> **Work instructions**: Leave out the pictures and repeat the rest of the material exactly.

> **Provided material**:

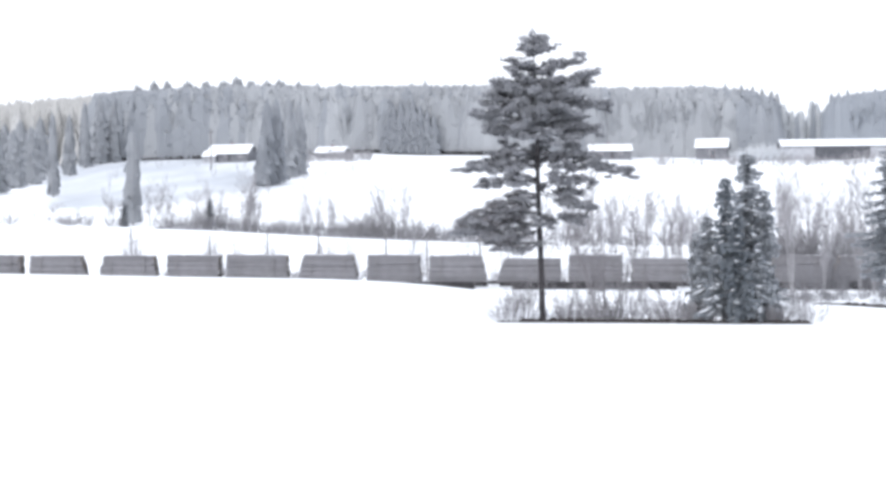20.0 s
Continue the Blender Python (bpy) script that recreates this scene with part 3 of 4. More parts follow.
ball = bare_bush("round_bush", "ball-shaped frosted bush in the snow", 2.5, 2.6, 60, 66, HEDGE, 0.026, 2, 5, fan=2.2, twig=TWIG_FROST, clear=0.1)
ball.matrix_basis = pose(*spot(-214.5, 326))
foot = Soup()
for k in range(2600):
    b = RNG.uniform(-176, -15) if k % 3 else RNG.uniform(-15, 275)
    x, y, z = spot(b, 318.5 + RNG.uniform(-0.8, 0.8))
    h = RNG.uniform(0.3, 0.9) * (0.6 + 0.6 * noise.noise((x * 0.12, 0, 7)))
    foot.tri((x - 0.07, y, z - 0.05), (x + 0.07, y, z - 0.05), (x + RNG.uniform(-0.3, 0.3), y + RNG.uniform(-0.2, 0.2), z + h))
tagged(new("dead_grass", foot.mesh("dead_grass", SCRUB)), "dark dead grass along the hedge foot", "grass", kind="stuff")
tallb = bare_bush("birch_tree", "frosted bare birch in the hedge line", 9.5, 2.0, 4, 53, TWIG_FROST, 0.07, 3, 4, "tree", "birches of the hedge line", 0.32, TWIG_FROST)
thin_birch = bare_bush("birch_tree", "pale frosted young birch behind the railway", 7.5, 1.6, 4, 54, TWIG, 0.055, 3, 3, "tree", "young birches behind the railway", 0.34)
CLUMPS = [(8, 300, 4), (15, 320, 5), (38, 300, 4), (50, 285, 6), (58, 320, 4), (98, 262, 5), (102, 266, 6), (106, 270, 3), (113, 290, 2), (119, 300, 1), (130, 300, 3), (131, 262, 6), (133, 258, 3), (141, 300, 2), (159, 262, 4), (166, 300, 4), (193, 258, 4), (199, 270, 4),
          (208, 300, 4), (221, 280, 4), (236, 262, 5), (243, 290, 5), (262, 270, 5), (-134, 330, 4), (-101, 333, 4), (-73, 334, 3), (-186, 256, 2), (-128, 262, 2), (-100, 258, 2), (-64, 258, 2), (-40, 256, 2), (-20, 256, 2)]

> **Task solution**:
20.0 s
Continue the Blender Python (bpy) script that recreates this scene with part 3 of 4. More parts follow.
ball = bare_bush("round_bush", "ball-shaped frosted bush in the snow", 2.5, 2.6, 60, 66, HEDGE, 0.026, 2, 5, fan=2.2, twig=TWIG_FROST, clear=0.1)
ball.matrix_basis = pose(*spot(-214.5, 326))
foot = Soup()
for k in range(2600):
    b = RNG.uniform(-176, -15) if k % 3 else RNG.uniform(-15, 275)
    x, y, z = spot(b, 318.5 + RNG.uniform(-0.8, 0.8))
    h = RNG.uniform(0.3, 0.9) * (0.6 + 0.6 * noise.noise((x * 0.12, 0, 7)))
    foot.tri((x - 0.07, y, z - 0.05), (x + 0.07, y, z - 0.05), (x + RNG.uniform(-0.3, 0.3), y + RNG.uniform(-0.2, 0.2), z + h))
tagged(new("dead_grass", foot.mesh("dead_grass", SCRUB)), "dark dead grass along the hedge foot", "grass", kind="stuff")
tallb = bare_bush("birch_tree", "frosted bare birch in the hedge line", 9.5, 2.0, 4, 53, TWIG_FROST, 0.07, 3, 4, "tree", "birches of the hedge line", 0.32, TWIG_FROST)
thin_birch = bare_bush("birch_tree", "pale frosted young birch behind the railway", 7.5, 1.6, 4, 54, TWIG, 0.055, 3, 3, "tree", "young birches behind the railway", 0.34)
CLUMPS = [(8, 300, 4), (15, 320, 5), (38, 300, 4), (50, 285, 6), (58, 320, 4), (98, 262, 5), (102, 266, 6), (106, 270, 3), (113, 290, 2), (119, 300, 1), (130, 300, 3), (131, 262, 6), (133, 258, 3), (141, 300, 2), (159, 262, 4), (166, 300, 4), (193, 258, 4), (199, 270, 4),
          (208, 300, 4), (221, 280, 4), (236, 262, 5), (243, 290, 5), (262, 270, 5), (-134, 330, 4), (-101, 333, 4), (-73, 334, 3), (-186, 256, 2), (-128, 262, 2), (-100, 258, 2), (-64, 258, 2), (-40, 256, 2), (-20, 256, 2)]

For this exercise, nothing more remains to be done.